◆ Data shown
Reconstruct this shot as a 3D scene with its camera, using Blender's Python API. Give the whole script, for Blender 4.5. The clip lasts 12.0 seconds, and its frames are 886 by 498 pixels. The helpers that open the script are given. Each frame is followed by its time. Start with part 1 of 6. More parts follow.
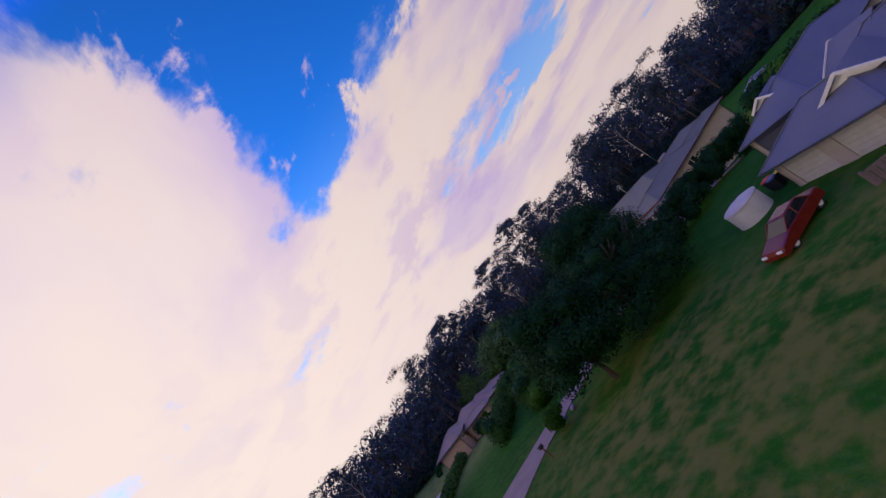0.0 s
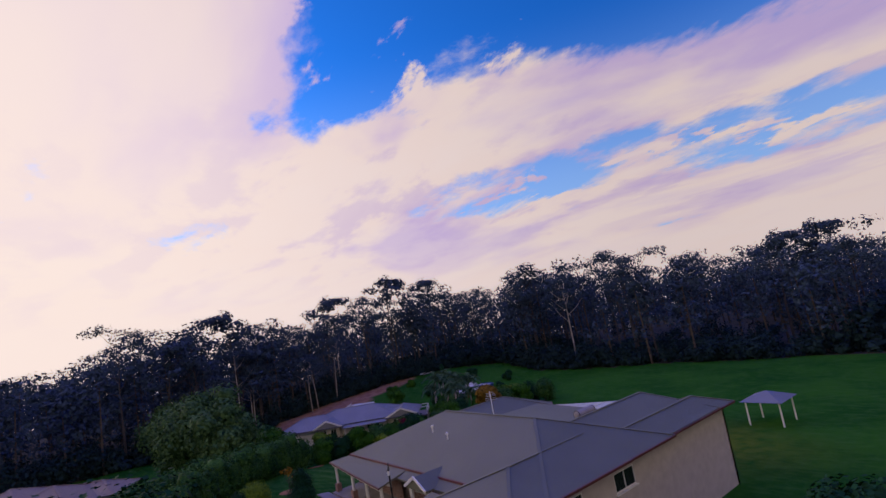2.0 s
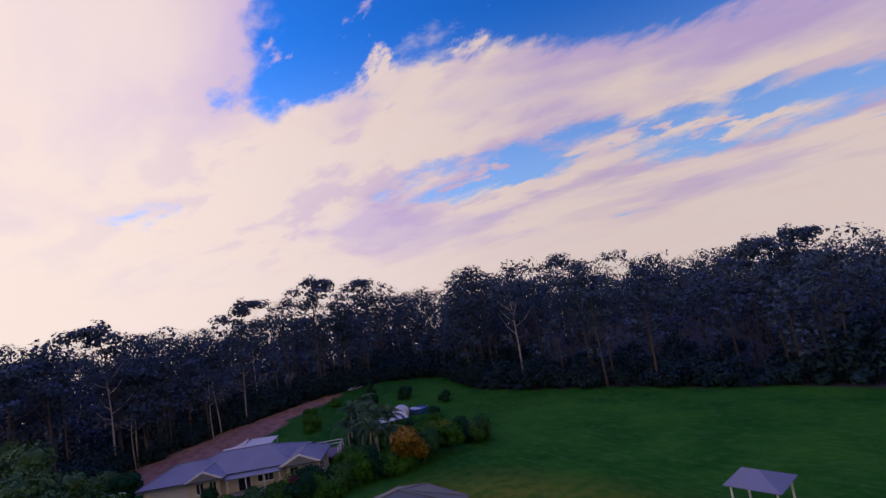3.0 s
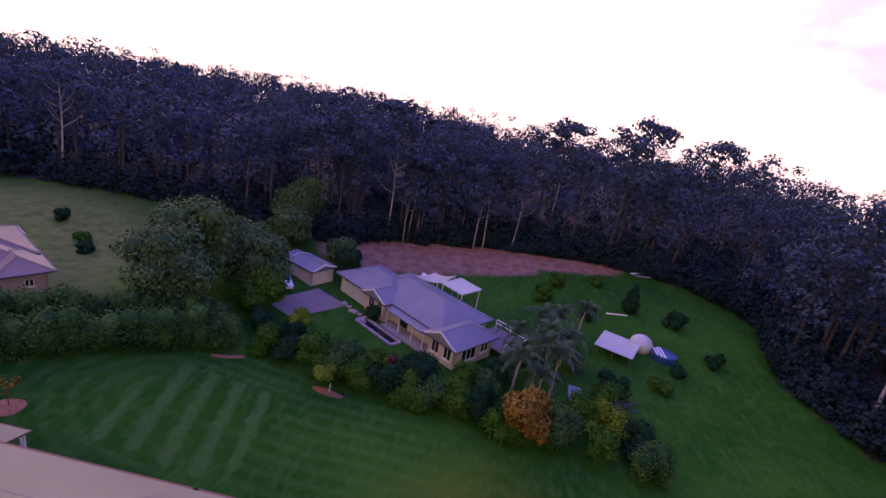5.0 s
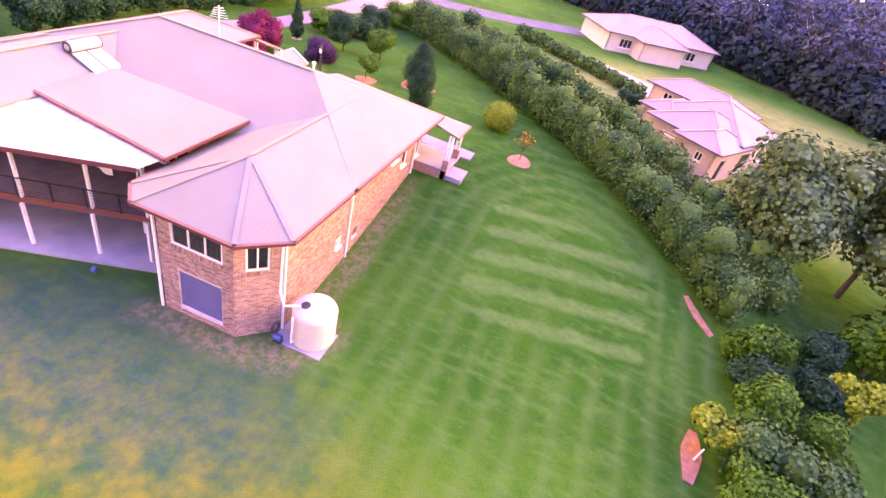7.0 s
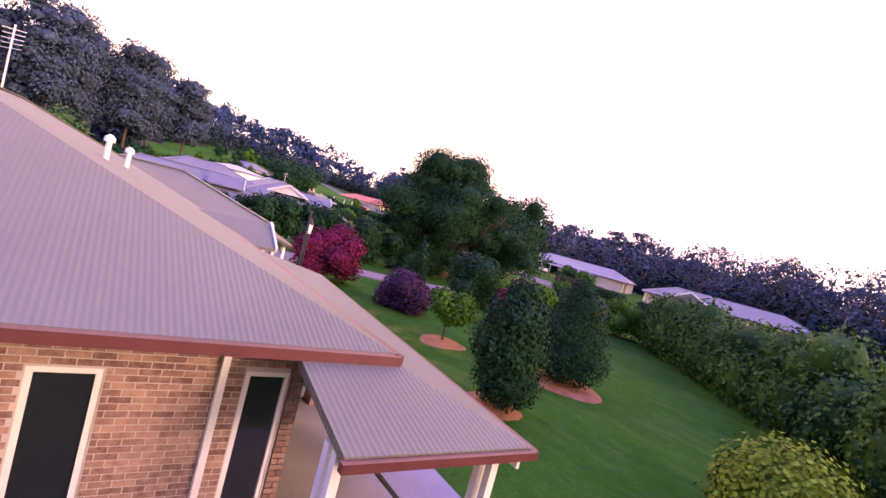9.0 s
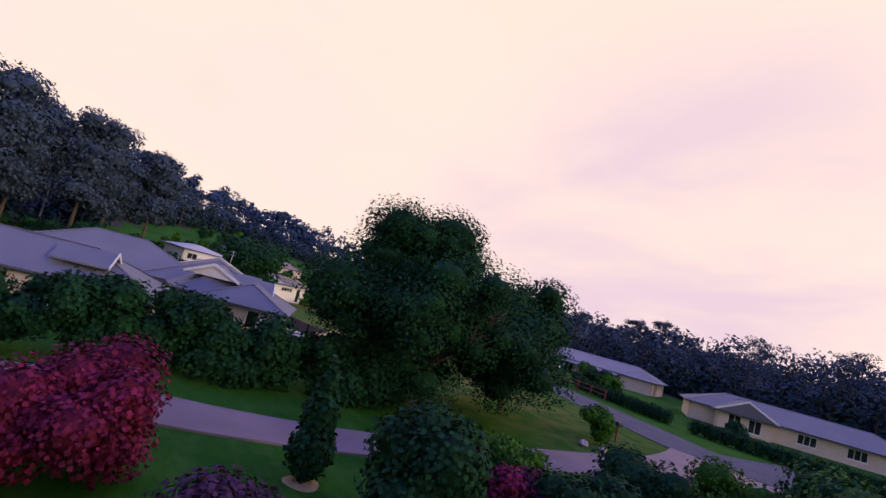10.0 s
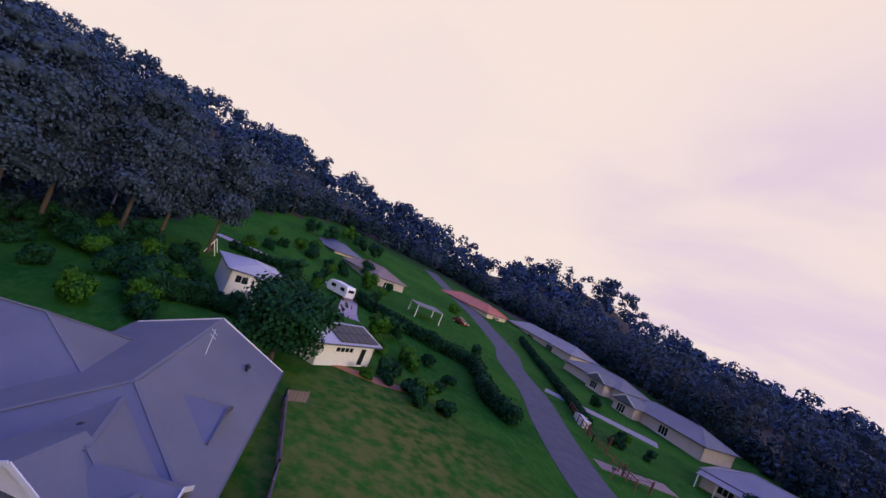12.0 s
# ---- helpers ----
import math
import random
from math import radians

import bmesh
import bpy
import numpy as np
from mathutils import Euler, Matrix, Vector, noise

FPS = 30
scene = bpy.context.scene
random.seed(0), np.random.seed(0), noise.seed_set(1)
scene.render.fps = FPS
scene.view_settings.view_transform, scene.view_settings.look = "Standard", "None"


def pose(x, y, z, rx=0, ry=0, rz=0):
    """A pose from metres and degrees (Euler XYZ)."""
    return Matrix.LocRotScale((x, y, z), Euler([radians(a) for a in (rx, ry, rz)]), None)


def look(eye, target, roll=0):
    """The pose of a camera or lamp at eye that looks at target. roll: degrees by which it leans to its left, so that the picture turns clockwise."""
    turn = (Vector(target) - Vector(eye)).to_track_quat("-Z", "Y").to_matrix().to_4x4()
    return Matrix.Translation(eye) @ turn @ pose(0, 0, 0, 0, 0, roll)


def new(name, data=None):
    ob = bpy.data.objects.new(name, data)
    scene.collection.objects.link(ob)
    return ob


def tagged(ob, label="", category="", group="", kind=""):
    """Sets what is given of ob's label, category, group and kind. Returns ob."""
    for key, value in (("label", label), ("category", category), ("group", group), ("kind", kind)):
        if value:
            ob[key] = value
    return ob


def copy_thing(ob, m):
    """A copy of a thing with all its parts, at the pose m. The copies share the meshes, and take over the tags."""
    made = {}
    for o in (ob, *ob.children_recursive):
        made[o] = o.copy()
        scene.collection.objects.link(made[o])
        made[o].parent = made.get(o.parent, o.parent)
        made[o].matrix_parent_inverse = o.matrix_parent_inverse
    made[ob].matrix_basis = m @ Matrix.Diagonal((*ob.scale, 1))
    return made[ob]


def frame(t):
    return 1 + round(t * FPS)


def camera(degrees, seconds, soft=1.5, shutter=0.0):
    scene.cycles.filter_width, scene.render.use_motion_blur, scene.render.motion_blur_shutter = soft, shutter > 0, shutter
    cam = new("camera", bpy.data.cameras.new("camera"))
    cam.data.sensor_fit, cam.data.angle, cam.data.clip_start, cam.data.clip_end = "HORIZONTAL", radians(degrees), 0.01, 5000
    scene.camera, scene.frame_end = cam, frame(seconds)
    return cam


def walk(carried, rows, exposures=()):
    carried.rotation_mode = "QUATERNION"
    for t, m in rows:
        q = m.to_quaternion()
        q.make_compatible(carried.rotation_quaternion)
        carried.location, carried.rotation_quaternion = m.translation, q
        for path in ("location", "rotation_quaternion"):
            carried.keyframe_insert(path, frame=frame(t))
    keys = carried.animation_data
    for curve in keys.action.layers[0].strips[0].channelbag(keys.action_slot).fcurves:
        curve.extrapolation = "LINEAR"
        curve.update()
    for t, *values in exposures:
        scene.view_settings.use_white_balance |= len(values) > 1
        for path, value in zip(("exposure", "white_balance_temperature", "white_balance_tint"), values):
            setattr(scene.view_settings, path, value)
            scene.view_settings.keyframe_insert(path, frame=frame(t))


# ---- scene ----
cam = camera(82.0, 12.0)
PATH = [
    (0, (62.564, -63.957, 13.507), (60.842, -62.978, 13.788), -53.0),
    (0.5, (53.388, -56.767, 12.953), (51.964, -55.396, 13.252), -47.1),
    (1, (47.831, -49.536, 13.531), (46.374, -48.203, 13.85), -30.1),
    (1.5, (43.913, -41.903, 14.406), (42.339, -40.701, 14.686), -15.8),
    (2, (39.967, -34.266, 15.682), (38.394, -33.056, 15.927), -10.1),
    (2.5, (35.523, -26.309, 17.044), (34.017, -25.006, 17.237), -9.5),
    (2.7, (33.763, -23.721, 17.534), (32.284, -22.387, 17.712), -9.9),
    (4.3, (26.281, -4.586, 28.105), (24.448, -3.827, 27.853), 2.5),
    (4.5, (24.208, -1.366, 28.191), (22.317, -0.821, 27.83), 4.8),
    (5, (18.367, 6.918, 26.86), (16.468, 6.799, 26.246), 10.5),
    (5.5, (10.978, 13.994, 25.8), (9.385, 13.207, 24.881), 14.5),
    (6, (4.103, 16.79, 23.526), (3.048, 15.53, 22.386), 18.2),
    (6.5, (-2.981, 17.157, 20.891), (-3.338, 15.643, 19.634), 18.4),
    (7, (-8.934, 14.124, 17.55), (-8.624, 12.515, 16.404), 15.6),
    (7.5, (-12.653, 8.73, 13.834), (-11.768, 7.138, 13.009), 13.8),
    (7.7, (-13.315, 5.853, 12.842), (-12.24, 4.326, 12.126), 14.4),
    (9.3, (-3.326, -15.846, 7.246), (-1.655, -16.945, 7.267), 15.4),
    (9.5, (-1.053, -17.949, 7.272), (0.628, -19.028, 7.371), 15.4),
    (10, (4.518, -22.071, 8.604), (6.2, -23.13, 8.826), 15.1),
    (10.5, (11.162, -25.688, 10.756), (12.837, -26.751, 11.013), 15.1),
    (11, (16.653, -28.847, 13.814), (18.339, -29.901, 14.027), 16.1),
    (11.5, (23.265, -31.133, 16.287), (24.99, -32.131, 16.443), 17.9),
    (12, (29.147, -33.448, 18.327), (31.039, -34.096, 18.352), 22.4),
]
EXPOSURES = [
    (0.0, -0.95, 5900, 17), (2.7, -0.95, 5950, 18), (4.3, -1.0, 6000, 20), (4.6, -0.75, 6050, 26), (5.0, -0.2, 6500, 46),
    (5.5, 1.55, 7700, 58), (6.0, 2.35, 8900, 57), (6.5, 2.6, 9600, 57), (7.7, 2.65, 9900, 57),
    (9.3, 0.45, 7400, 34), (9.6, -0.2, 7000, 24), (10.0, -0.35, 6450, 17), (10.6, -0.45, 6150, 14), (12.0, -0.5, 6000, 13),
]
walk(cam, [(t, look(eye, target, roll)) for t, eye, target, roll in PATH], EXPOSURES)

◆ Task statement
Reproduce the listing above exactly, excluding all pictures.

◆ Exercise answer
Reconstruct this shot as a 3D scene with its camera, using Blender's Python API. Give the whole script, for Blender 4.5. The clip lasts 12.0 seconds, and its frames are 886 by 498 pixels. The helpers that open the script are given. Each frame is followed by its time. Start with part 1 of 6. More parts follow.
0.0 s
2.0 s
3.0 s
5.0 s
7.0 s
9.0 s
10.0 s
12.0 s
# ---- helpers ----
import math
import random
from math import radians

import bmesh
import bpy
import numpy as np
from mathutils import Euler, Matrix, Vector, noise

FPS = 30
scene = bpy.context.scene
random.seed(0), np.random.seed(0), noise.seed_set(1)
scene.render.fps = FPS
scene.view_settings.view_transform, scene.view_settings.look = "Standard", "None"


def pose(x, y, z, rx=0, ry=0, rz=0):
    """A pose from metres and degrees (Euler XYZ)."""
    return Matrix.LocRotScale((x, y, z), Euler([radians(a) for a in (rx, ry, rz)]), None)


def look(eye, target, roll=0):
    """The pose of a camera or lamp at eye that looks at target. roll: degrees by which it leans to its left, so that the picture turns clockwise."""
    turn = (Vector(target) - Vector(eye)).to_track_quat("-Z", "Y").to_matrix().to_4x4()
    return Matrix.Translation(eye) @ turn @ pose(0, 0, 0, 0, 0, roll)


def new(name, data=None):
    ob = bpy.data.objects.new(name, data)
    scene.collection.objects.link(ob)
    return ob


def tagged(ob, label="", category="", group="", kind=""):
    """Sets what is given of ob's label, category, group and kind. Returns ob."""
    for key, value in (("label", label), ("category", category), ("group", group), ("kind", kind)):
        if value:
            ob[key] = value
    return ob


def copy_thing(ob, m):
    """A copy of a thing with all its parts, at the pose m. The copies share the meshes, and take over the tags."""
    made = {}
    for o in (ob, *ob.children_recursive):
        made[o] = o.copy()
        scene.collection.objects.link(made[o])
        made[o].parent = made.get(o.parent, o.parent)
        made[o].matrix_parent_inverse = o.matrix_parent_inverse
    made[ob].matrix_basis = m @ Matrix.Diagonal((*ob.scale, 1))
    return made[ob]


def frame(t):
    return 1 + round(t * FPS)


def camera(degrees, seconds, soft=1.5, shutter=0.0):
    scene.cycles.filter_width, scene.render.use_motion_blur, scene.render.motion_blur_shutter = soft, shutter > 0, shutter
    cam = new("camera", bpy.data.cameras.new("camera"))
    cam.data.sensor_fit, cam.data.angle, cam.data.clip_start, cam.data.clip_end = "HORIZONTAL", radians(degrees), 0.01, 5000
    scene.camera, scene.frame_end = cam, frame(seconds)
    return cam


def walk(carried, rows, exposures=()):
    carried.rotation_mode = "QUATERNION"
    for t, m in rows:
        q = m.to_quaternion()
        q.make_compatible(carried.rotation_quaternion)
        carried.location, carried.rotation_quaternion = m.translation, q
        for path in ("location", "rotation_quaternion"):
            carried.keyframe_insert(path, frame=frame(t))
    keys = carried.animation_data
    for curve in keys.action.layers[0].strips[0].channelbag(keys.action_slot).fcurves:
        curve.extrapolation = "LINEAR"
        curve.update()
    for t, *values in exposures:
        scene.view_settings.use_white_balance |= len(values) > 1
        for path, value in zip(("exposure", "white_balance_temperature", "white_balance_tint"), values):
            setattr(scene.view_settings, path, value)
            scene.view_settings.keyframe_insert(path, frame=frame(t))


# ---- scene ----
cam = camera(82.0, 12.0)
PATH = [
    (0, (62.564, -63.957, 13.507), (60.842, -62.978, 13.788), -53.0),
    (0.5, (53.388, -56.767, 12.953), (51.964, -55.396, 13.252), -47.1),
    (1, (47.831, -49.536, 13.531), (46.374, -48.203, 13.85), -30.1),
    (1.5, (43.913, -41.903, 14.406), (42.339, -40.701, 14.686), -15.8),
    (2, (39.967, -34.266, 15.682), (38.394, -33.056, 15.927), -10.1),
    (2.5, (35.523, -26.309, 17.044), (34.017, -25.006, 17.237), -9.5),
    (2.7, (33.763, -23.721, 17.534), (32.284, -22.387, 17.712), -9.9),
    (4.3, (26.281, -4.586, 28.105), (24.448, -3.827, 27.853), 2.5),
    (4.5, (24.208, -1.366, 28.191), (22.317, -0.821, 27.83), 4.8),
    (5, (18.367, 6.918, 26.86), (16.468, 6.799, 26.246), 10.5),
    (5.5, (10.978, 13.994, 25.8), (9.385, 13.207, 24.881), 14.5),
    (6, (4.103, 16.79, 23.526), (3.048, 15.53, 22.386), 18.2),
    (6.5, (-2.981, 17.157, 20.891), (-3.338, 15.643, 19.634), 18.4),
    (7, (-8.934, 14.124, 17.55), (-8.624, 12.515, 16.404), 15.6),
    (7.5, (-12.653, 8.73, 13.834), (-11.768, 7.138, 13.009), 13.8),
    (7.7, (-13.315, 5.853, 12.842), (-12.24, 4.326, 12.126), 14.4),
    (9.3, (-3.326, -15.846, 7.246), (-1.655, -16.945, 7.267), 15.4),
    (9.5, (-1.053, -17.949, 7.272), (0.628, -19.028, 7.371), 15.4),
    (10, (4.518, -22.071, 8.604), (6.2, -23.13, 8.826), 15.1),
    (10.5, (11.162, -25.688, 10.756), (12.837, -26.751, 11.013), 15.1),
    (11, (16.653, -28.847, 13.814), (18.339, -29.901, 14.027), 16.1),
    (11.5, (23.265, -31.133, 16.287), (24.99, -32.131, 16.443), 17.9),
    (12, (29.147, -33.448, 18.327), (31.039, -34.096, 18.352), 22.4),
]
EXPOSURES = [
    (0.0, -0.95, 5900, 17), (2.7, -0.95, 5950, 18), (4.3, -1.0, 6000, 20), (4.6, -0.75, 6050, 26), (5.0, -0.2, 6500, 46),
    (5.5, 1.55, 7700, 58), (6.0, 2.35, 8900, 57), (6.5, 2.6, 9600, 57), (7.7, 2.65, 9900, 57),
    (9.3, 0.45, 7400, 34), (9.6, -0.2, 7000, 24), (10.0, -0.35, 6450, 17), (10.6, -0.45, 6150, 14), (12.0, -0.5, 6000, 13),
]
walk(cam, [(t, look(eye, target, roll)) for t, eye, target, roll in PATH], EXPOSURES)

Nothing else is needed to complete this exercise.